Independent Thinking

How to Know If Your Website Is Hurting Sales

April 7, 2026

A website that looks fine can still lose deals. These are the specific patterns we look for when a client's pipeline stalls and the funnel looks healthy on paper.

A website rarely announces that it's costing you business. It just quietly underperforms — traffic comes, nothing happens, and because nothing happens, there's nothing obvious to point at. The damage is invisible by nature: you can't see the customer who landed, hesitated, and left for a competitor whose site made the next step clear. Here's how to tell whether yours is one of those.

Sign 1: You have traffic but no action

The clearest signal is a gap between visits and outcomes. People are arriving — analytics says so — but the calls, forms, and sales aren't tracking with the traffic. That gap is the site failing at its one job: turning a visitor into a next step. If you have attention and no conversion, the leak is on the page, not in the marketing that got them there.

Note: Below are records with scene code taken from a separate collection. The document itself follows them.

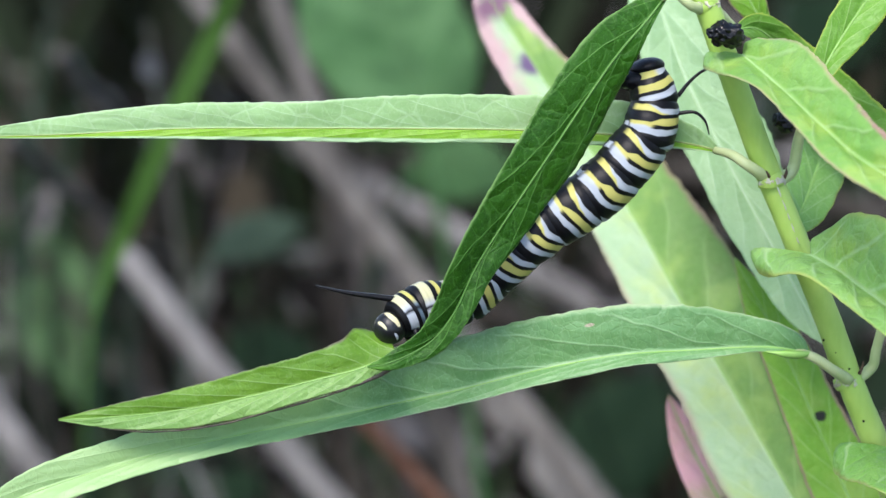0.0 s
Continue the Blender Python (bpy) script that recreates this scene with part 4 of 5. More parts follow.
def ball_mesh(rx, ry, rz, name, z0=0.0, rows=20, around=28, dent=0.0):
    verts, uvs, faces = [], [], []
    for i in range(rows + 1):
        f = math.pi * i / rows
        for j in range(around):
            g = 2 * math.pi * j / around
            r = math.sin(f) * (1 - dent * max(0, math.cos(2 * g)) * math.sin(f))
            verts.append((rx * r * math.cos(g) * 0.001, ry * r * math.sin(g) * 0.001, (z0 - rz * math.cos(f)) * 0.001))
            uvs.append((i / rows, j / around))
    for i in range(rows):
        for j in range(around):
            k = (j + 1) % around
            faces.append((i * around + j, i * around + k, (i + 1) * around + k, (i + 1) * around + j))
    data = bpy.data.meshes.new(name)
    data.from_pydata(verts, [], faces)
    lay = data.uv_layers.new(name="map")
    for li in data.loops:
        lay.data[li.index].uv = uvs[li.vertex_index]
    data.update()
    return data


BANDS = saddled_skin("caterpillar_bands")
RUMP = banded_skin("caterpillar_rump", ((-0.08, 0.24, CHALK, YOLK), (0.40, 0.60, YOLK, YOLK), (0.70, 0.88, CHALK, CHALK)), 0.36, 0.16, 0.10)
COLLAR = banded_skin("caterpillar_collar", ((0.05, 0.25, YOLK, SLATE), (0.47, 0.88, CREAM, CHALK)), 0.37, 0.05, 0.03, 0.245)
FACE = head_skin()
caterpillar = tagged(new("caterpillar"), "plump caterpillar banded yellow, black and white, feeding on a leaf", "caterpillar")
TOTAL = sum(LENGTHS) + 1.6
HOME = Vector(SPINE_LATER[6])
MIDS, run = [], 0.0
rings = []
for i, (ln, r) in enumerate(zip(LENGTHS, RADII)):
    MIDS.append((run + ln / 2) / TOTAL)
    run += ln
    r0 = r * 0.72 if i == 0 else (RADII[i - 1] + r) / 2
    r2 = r * 0.9 if i == len(RADII) - 1 else (r + RADII[i + 1]) / 2
    ob = part("body_ring", ring_mesh(ln, r0, r, r2), COLLAR if i > 7 else BANDS if i else RUMP, caterpillar)
    rings.append(ob)
MIDS.append(0.982)
head = part("head", ball_mesh(1.7, 1.75, 1.6, "head", 0.1, dent=0.05), FACE, caterpillar, "glossy black head with cream arcs")
rings.append(head)


def limb(name, parent, points, radii, label=""):
    return part(name, tube(points, radii, 16, 10), SKIN_BLACK, parent, label)


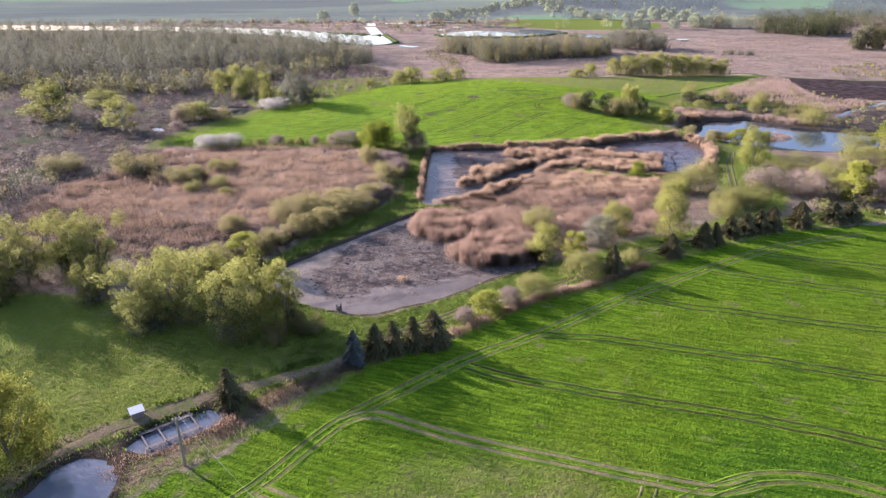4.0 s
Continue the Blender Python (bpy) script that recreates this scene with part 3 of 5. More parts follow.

Sign 2: A stranger can't tell what you do in five seconds

Open your homepage and read it as someone who's never heard of you. In five seconds, can you tell what the business does, who it's for, and what to do next? Most owners are too close to their own site to judge this — they read meaning into copy that's actually vague. If a first-time visitor has to work to understand the offer, most won't. They'll leave, and you'll never know they were there.

Sign 3: It's slow, and slow is expensive

Speed is a sales factor, not a technical footnote. Every second a page takes to load sheds visitors, and mobile is worse. A site that feels sluggish on a phone is bleeding the exact customers most likely to act on impulse. If you haven't loaded your own site on a mid-range phone on a normal connection lately, do it — the experience is often a quiet horror, and your customers are living in it.

Sign 4: There's no obvious path to “yes”

Plenty of sites describe the business beautifully and then strand the visitor with no clear action. A site that helps you sell makes the next step unmissable and easy — call, book, buy, ask — on every page, without making anyone hunt for it. If a ready-to-buy visitor would have to scroll, squint, or guess to figure out how to give you money, the site is working against you.

Sign 5: It doesn't look like it can be trusted

Buyers decide in seconds whether a site is credible, and an out-of-date, inconsistent, or thrown-together site reads as risk — especially now, when anyone can spin up a slick-looking fake in an afternoon. If your real business looks less trustworthy than a scam's landing page, that's a problem the quality of your actual work never gets the chance to fix.

The test that cuts through it

Put it plainly: if your best potential customer landed on your site today knowing nothing about you, would it earn their next step — or quietly talk them out of it? A site that can't pass that test isn't a neutral brochure sitting in the background. It's an active cost, charged every day in deals that go elsewhere before you ever hear about them. The fix usually isn't a ground-up rebuild — it's finding which of these five your site is failing, and closing that one gap.